Low-intensity steady state cardio, or LISS, is about low-impact, low-exertion, and continuous movement. An old-school way of working out that’s trending once again, it’s all about maintaining 60 percent of your maximum heart rate effort, which puts you in the zone where your body starts to use fat as a fuel source.

You might sweat a bit, but it’s a lot more chill than, say, a HIIT (high-intensity interval training) workout or a weight-lifting session. LISS is great for beginners, athletes who want to be active on a rest day, and anyone who’s feeling low energy but still wants to move.

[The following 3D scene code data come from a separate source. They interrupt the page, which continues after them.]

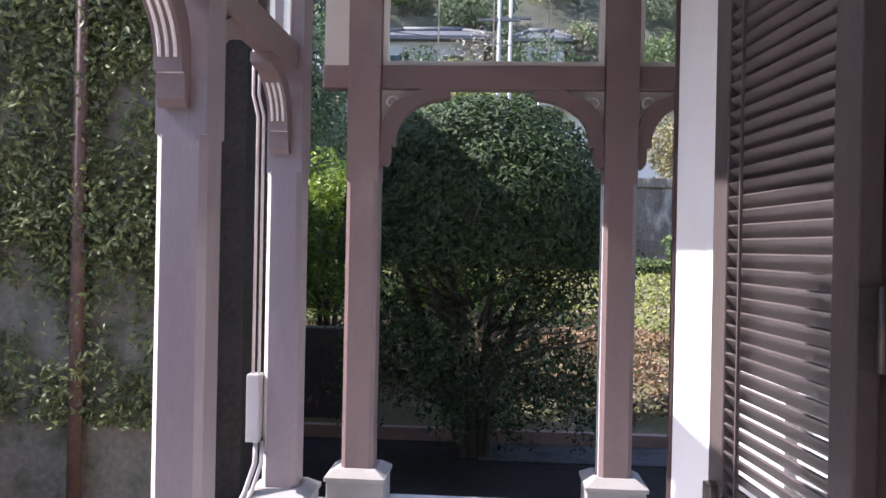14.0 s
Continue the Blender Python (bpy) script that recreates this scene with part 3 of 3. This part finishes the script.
lawn = bmesh.new()
nx, ny = 30, 26
grid = []
for j in range(ny + 1):
    y = 19.1 + 9.4 * j / ny
    grid.append([lawn.verts.new((x, y, lawn_z(x, y))) for x in (-9 + 24 * i / nx for i in range(nx + 1))])
for j in range(ny):
    for i in range(nx):
        lawn.faces.new((grid[j][i], grid[j][i + 1], grid[j + 1][i + 1], grid[j + 1][i])).smooth = True
structure("lawn", lawn, M_LAWN, "sloping lawn, dry and brown in front, green behind", "lawn")
structure("kerb", boxes((-9, 15, 19.0, 19.1, GROUND - 0.1, GROUND + 0.13), bevel=0.01), M_TERRA, "red brick edging of the lawn", "edging")
structure("gravel_path", boxes((0.9, 14, 18.3, 18.99, GROUND - 0.1, GROUND + 0.012)), M_GRAVEL, "grey gravel before the lawn edging", "path")
structure("ground", boxes((-400, 400, 28.7, 600, -0.8, 1.25), (15, 400, -300, 28.7, -0.8, -0.35), (-14, 15, -300, -20, -0.9, -0.8)), M_LAWN, "grassy ground reaching far", "ground")
structure("ground_yard", boxes((-400, RET_X - 0.3, -300, 28.7, -0.8, YARD)), M_SAND, "pale sandy yard above the retaining wall", "ground")
gw = bmesh.new()
box(gw, -3, 16, 28.5, 28.7, 0.9, 3.0)
box(gw, -3, 16, 28.44, 28.74, 3.0, 3.2, bevel=0.01)
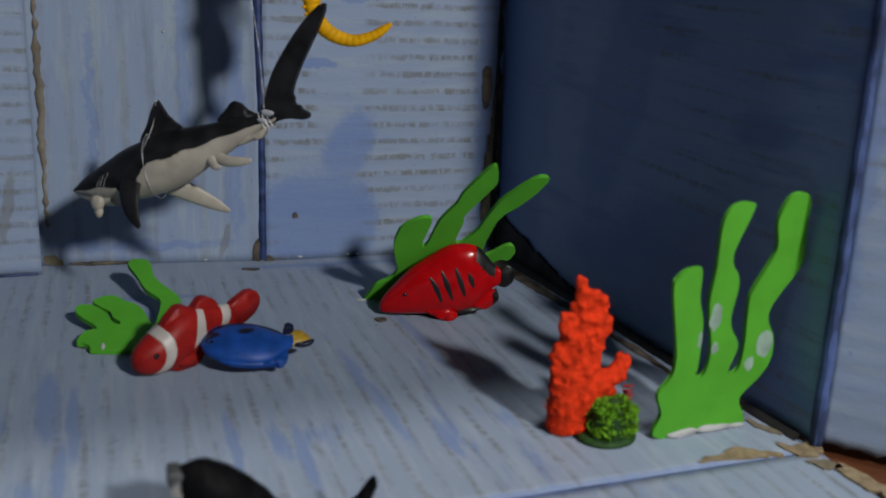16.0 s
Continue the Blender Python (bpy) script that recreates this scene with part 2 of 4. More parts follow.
FLOOR_SPOTS = [(*on_floor(x, y), w, h, turn) for x, y, w, h, turn in ((-0.096, -0.150, 0.005, 0.030, 2), (-0.086, -0.165, 0.0025, 0.030, 0), (-0.148, -0.182, 0.004, 0.036, 3), (-0.029, -0.190, 0.0022, 0.024, 0), (0.030, -0.165, 0.003, 0.045, 4), (-0.089, -0.200, 0.0022, 0.024, 0),
               (-0.004, -0.206, 0.0025, 0.024, 0), (-0.118, -0.155, 0.003, 0.030, 0), (0.062, -0.115, 0.0028, 0.034, 3), (-0.06, -0.05, 0.03, 0.003, 0), (0.03, -0.016, 0.05, 0.003, 0), (-0.155, -0.235, 0.0022, 0.022, 0), (-0.19, -0.06, 0.008, 0.010, 0), (0.052, -0.205, 0.0024, 0.018, 2), (-0.125, -0.215, 0.0025, 0.02, 0))] + [(0.22, 0.000, 0.26, 0.0042, 0)]
FRONT_SPOTS = [(0.300, 0.232, 0.003, 0.026, 5), (0.420, 0.165, 0.0035, 0.034, 5), (0.372, 0.150, 0.003, 0.024, 5), (0.145, 0.222, 0.010, 0.004, 0), (0.205, 0.205, 0.0025, 0.022, 2), (0.330, 0.120, 0.003, 0.028, 3), (0.10, 0.18, 0.003, 0.03, 2), (0.26, 0.10, 0.003, 0.03, 2), (0.255, 0.2245, 0.30, 0.0036, 0)]
M_LEFT = painted_card("paint_back_left", "u", 0.0084, 1.0, 1.7, 0.2, 0.3, 0.4, 0.4, 18, 0.6, LEFT_SPOTS, [(0.1385, 0.034, 0.0028, 0.019, -11), (0.1315, 0.030, 0.0018, 0.014, -12), (0.030, 0.118, 0.0016, 0.022, 0)], [(0.03, 0.05, 0.03, 0.07, 0), (0.075, 0.010, 0.05, 0.022, 0)], cover=0.7, bareness=0.78, shade_coat=[(0.08, 0.250, 0.10, 0.055, 0), (0.03, 0.212, 0.03, 0.02, 0)])
M_MID = painted_card("paint_back_mid", "v", 0.0125, 2.0, 1.5, 0.3, 0, 0.4, 0.7, 9, 0.4, [(0.10, 0.07, 0.005, 0.06, 0), (0.05, 0.010, 0.05, 0.003, 0), (0.07, 0.165, 0.03, 0.003, 0), (0.055, 0.228, 0.07, 0.042, 0), (0.075, 0.10, 0.003, 0.05, 0), (0.03, 0.08, 0.0025, 0.05, 0)], [(0.094, 0.012, 0.002, 0.010, -15)], bareness=0.34, cover=0.55, light=0.75, shade_coat=[(0.06, 0.246, 0.08, 0.058, 0), (0.085, 0.165, 0.012, 0.025, 0)])
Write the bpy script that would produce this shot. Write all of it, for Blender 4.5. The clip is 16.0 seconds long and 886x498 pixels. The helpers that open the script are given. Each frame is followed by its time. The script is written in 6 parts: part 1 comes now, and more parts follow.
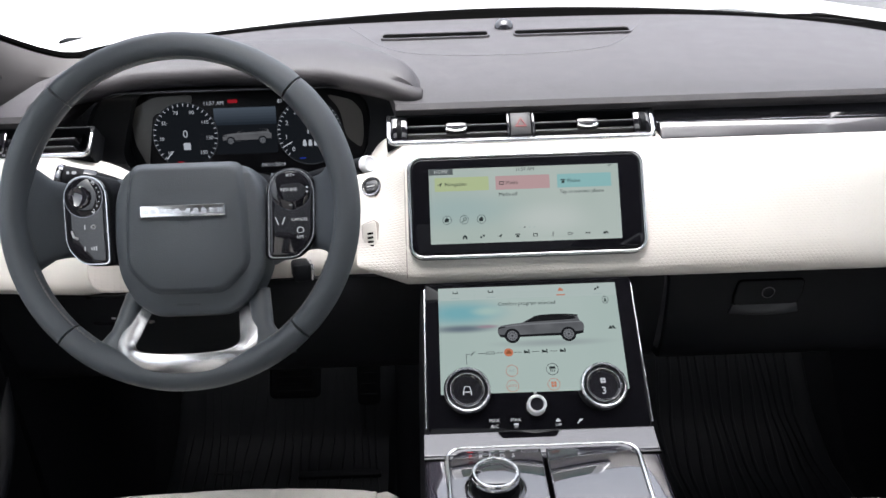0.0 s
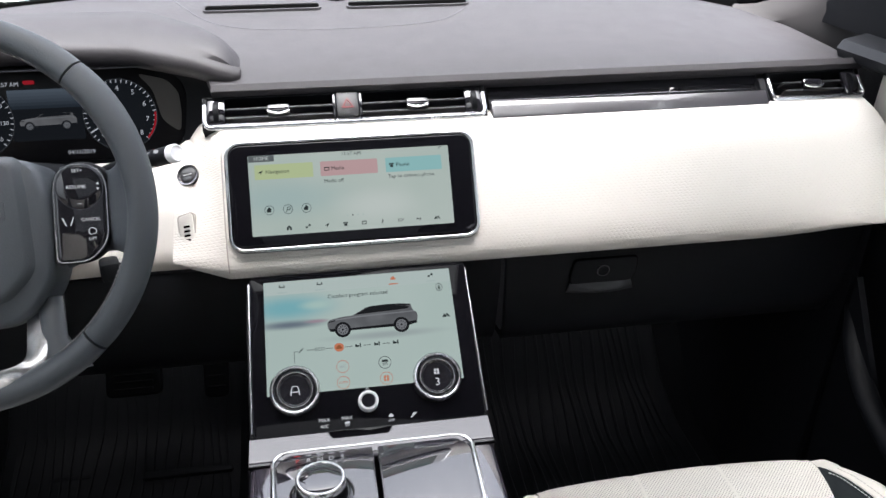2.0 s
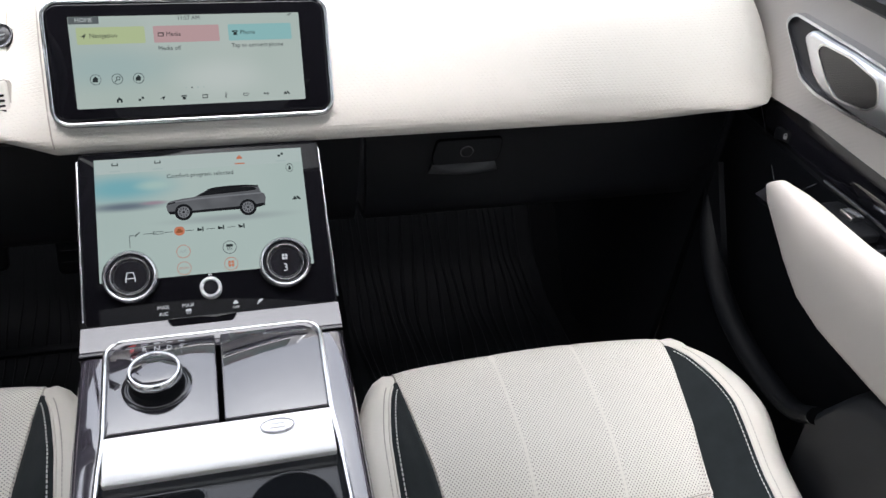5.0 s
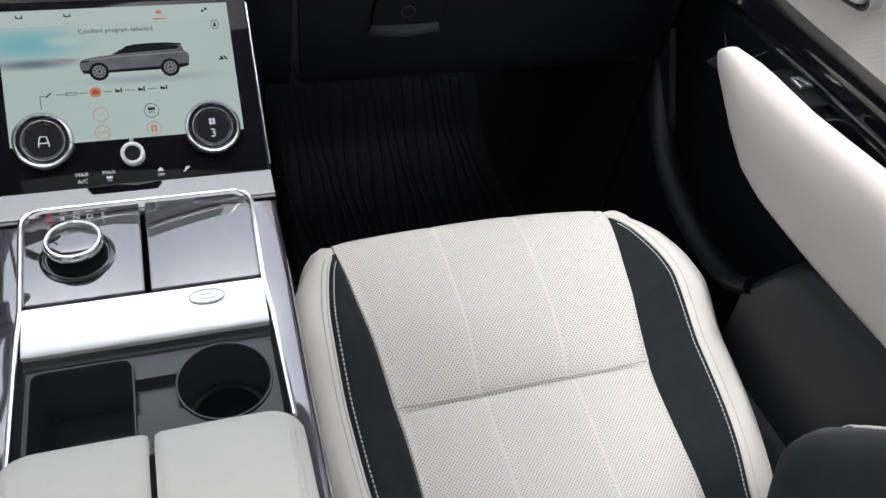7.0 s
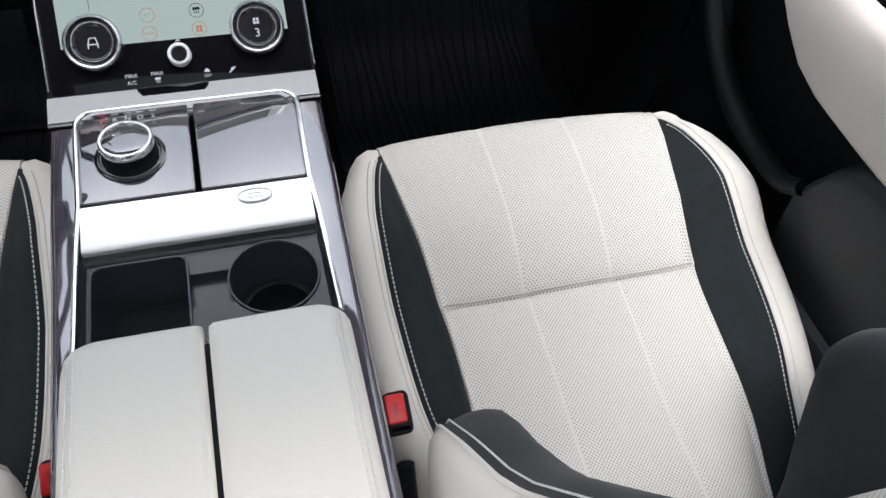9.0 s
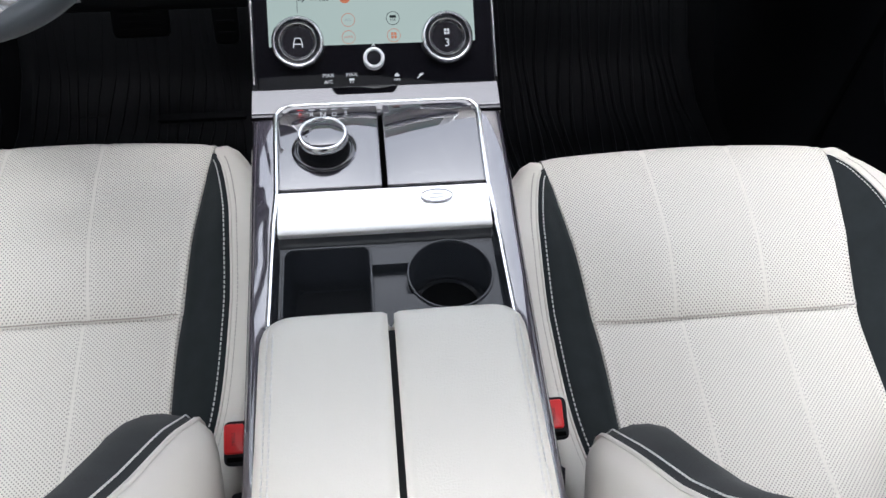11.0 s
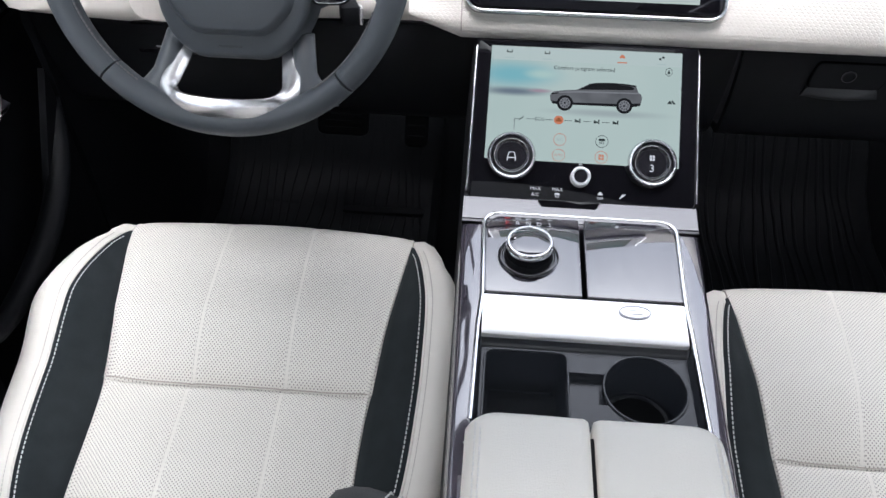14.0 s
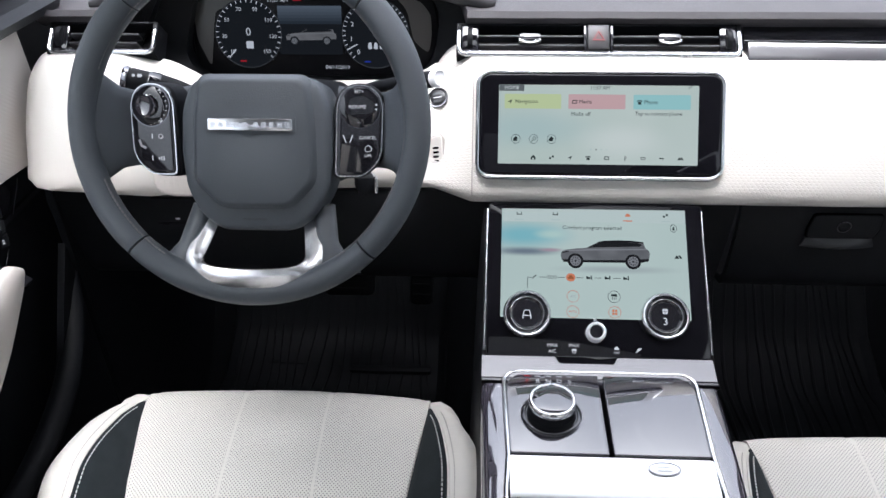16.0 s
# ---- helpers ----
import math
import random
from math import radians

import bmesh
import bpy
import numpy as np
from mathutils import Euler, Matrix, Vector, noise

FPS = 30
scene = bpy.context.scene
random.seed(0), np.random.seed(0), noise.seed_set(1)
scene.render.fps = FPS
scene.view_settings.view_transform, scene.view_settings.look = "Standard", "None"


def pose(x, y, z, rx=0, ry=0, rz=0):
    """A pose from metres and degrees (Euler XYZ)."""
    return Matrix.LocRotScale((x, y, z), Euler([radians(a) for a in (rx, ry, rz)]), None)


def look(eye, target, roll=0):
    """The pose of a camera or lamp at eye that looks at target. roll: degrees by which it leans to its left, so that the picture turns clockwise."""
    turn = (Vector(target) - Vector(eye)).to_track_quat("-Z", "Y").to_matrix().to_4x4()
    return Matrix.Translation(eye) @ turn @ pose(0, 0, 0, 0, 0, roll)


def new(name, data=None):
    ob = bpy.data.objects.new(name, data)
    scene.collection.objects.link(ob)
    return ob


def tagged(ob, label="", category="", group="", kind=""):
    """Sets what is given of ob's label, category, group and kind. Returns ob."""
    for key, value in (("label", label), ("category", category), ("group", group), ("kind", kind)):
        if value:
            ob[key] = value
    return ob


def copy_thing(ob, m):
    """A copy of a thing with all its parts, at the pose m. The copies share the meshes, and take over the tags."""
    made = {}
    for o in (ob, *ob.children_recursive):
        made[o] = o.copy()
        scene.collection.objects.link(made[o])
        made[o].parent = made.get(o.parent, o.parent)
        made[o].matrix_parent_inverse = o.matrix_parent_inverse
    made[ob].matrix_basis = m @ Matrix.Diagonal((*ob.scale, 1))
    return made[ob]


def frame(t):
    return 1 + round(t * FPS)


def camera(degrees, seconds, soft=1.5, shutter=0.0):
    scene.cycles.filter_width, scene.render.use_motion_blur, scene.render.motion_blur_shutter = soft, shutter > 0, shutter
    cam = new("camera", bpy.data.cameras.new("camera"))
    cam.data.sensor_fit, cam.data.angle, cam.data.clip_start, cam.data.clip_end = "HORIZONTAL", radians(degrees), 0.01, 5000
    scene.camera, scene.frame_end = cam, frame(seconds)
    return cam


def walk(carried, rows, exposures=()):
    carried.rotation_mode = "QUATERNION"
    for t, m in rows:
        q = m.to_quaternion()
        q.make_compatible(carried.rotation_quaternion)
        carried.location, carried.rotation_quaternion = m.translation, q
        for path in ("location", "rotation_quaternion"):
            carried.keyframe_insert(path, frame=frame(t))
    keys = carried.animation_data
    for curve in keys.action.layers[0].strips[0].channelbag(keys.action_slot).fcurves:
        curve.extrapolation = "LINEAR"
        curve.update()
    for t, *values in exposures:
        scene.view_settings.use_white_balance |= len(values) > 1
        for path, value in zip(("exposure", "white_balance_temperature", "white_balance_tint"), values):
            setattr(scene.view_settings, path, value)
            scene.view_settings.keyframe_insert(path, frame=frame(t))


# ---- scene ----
cam = camera(57.8, 16.0)
PATH = [
    (0, (-0.112, -0.617, 1.044), (-0.095, 1.204, 0.217), -1.8),
    (0.5, (-0.087, -0.607, 1.047), (-0.011, 1.203, 0.198), -1.6),
    (1, (-0.065, -0.591, 1.051), (0.096, 1.201, 0.177), -1.1),
    (1.5, (-0.047, -0.575, 1.052), (0.191, 1.196, 0.154), -0.6),
    (2, (-0.036, -0.569, 1.051), (0.254, 1.187, 0.138), -0.0),
    (2.5, (-0.02, -0.564, 1.047), (0.313, 1.177, 0.119), 0.4),
    (3, (-0.009, -0.555, 1.05), (0.366, 1.155, 0.084), 1.0),
    (3.5, (0.002, -0.549, 1.045), (0.414, 1.134, 0.046), 1.5),
    (4, (0.016, -0.543, 1.052), (0.45, 1.094, -0.011), 2.4),
    (4.2, (0.023, -0.538, 1.063), (0.462, 1.071, -0.041), 3.1),
    (6.3, (0.041, -0.534, 1.029), (0.6, 0.877, -0.273), 7.8),
    (6.5, (0.049, -0.531, 1.032), (0.605, 0.846, -0.308), 8.1),
    (7, (0.054, -0.525, 1.025), (0.623, 0.777, -0.383), 9.3),
    (7.5, (0.059, -0.526, 1.022), (0.624, 0.714, -0.442), 10.1),
    (8, (0.06, -0.526, 1.02), (0.599, 0.662, -0.496), 10.0),
    (8.5, (0.062, -0.532, 1.021), (0.543, 0.626, -0.537), 8.5),
    (11, (-0.014, -0.548, 1.036), (0.16, 0.696, -0.521), 2.8),
    (11.5, (-0.033, -0.559, 1.037), (0.093, 0.719, -0.495), 3.2),
    (12, (-0.048, -0.56, 1.036), (0.024, 0.732, -0.49), 3.1),
    (12.5, (-0.055, -0.565, 1.038), (-0.065, 0.735, -0.483), 1.8),
    (13, (-0.073, -0.572, 1.043), (-0.15, 0.752, -0.454), 1.3),
    (13.5, (-0.092, -0.574, 1.053), (-0.203, 0.794, -0.402), 0.7),
    (14, (-0.103, -0.574, 1.065), (-0.212, 0.865, -0.32), 0.5),
    (14.5, (-0.11, -0.574, 1.068), (-0.215, 0.93, -0.246), 0.3),
    (15, (-0.12, -0.572, 1.073), (-0.215, 0.985, -0.179), 0.5),
    (15.5, (-0.127, -0.572, 1.075), (-0.218, 1.047, -0.096), -0.0),
    (16, (-0.136, -0.579, 1.081), (-0.232, 1.094, -0.01), -0.8),
]
SKY, SUN = 0.15, 0.45
EXPOSURES = [(0.0, 2.66, 6260, 13), (4.0, 2.64, 6240, 13), (8.5, 2.72, 6180, 13), (11.0, 2.79, 6080, 13), (16.0, 2.82, 6020, 14)]
walk(cam, [(t, look(eye, target, roll)) for t, eye, target, roll in PATH], EXPOSURES)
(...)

LISS is best performed as a leisurely activity; the longer you dedicate to it, the more benefits you’ll reap (ideally, you’ll want to do it for 30–70 minutes). Think a hilly walk, a long bike ride, mellow lap swimming, or a martial arts or dance class. Options for when you’re in the gym include walking on the treadmill at an incline, using the elliptical machine, or riding the exercise bike.

Benefits of LISS

  • Relatively easy and accessible to anyone
  • Perfect for exercising with friends (you can still hold a conversation while you do it)
  • Helps reduce stress and anxiety
  • Increases energy and stamina
  • Improves lung, heart, and bone health
  • Won’t leave you exhausted
  • Low risk of injury
  • Great for active rest days

To achieve LISS, most young adults would want to keep their heart rate between 120 and 150 beats per minute during the workout. You can track heart rate on most treadmills, exercise bikes, or stair climbers, or use a wearable fitness tracker.

Check out this target heart rate chart to see what range yours should be for your age.

If you aren’t tracking your heart rate, then you’ll want to maintain a pace where you might break a sweat but you could still hold a conversation with a friend (i.e., you’re not breathing too heavily or starting to feel weak). It’s important to try to hit that target heart rate goal so you can ensure you’re getting enough of a challenge while still avoiding burnout and risk of injury.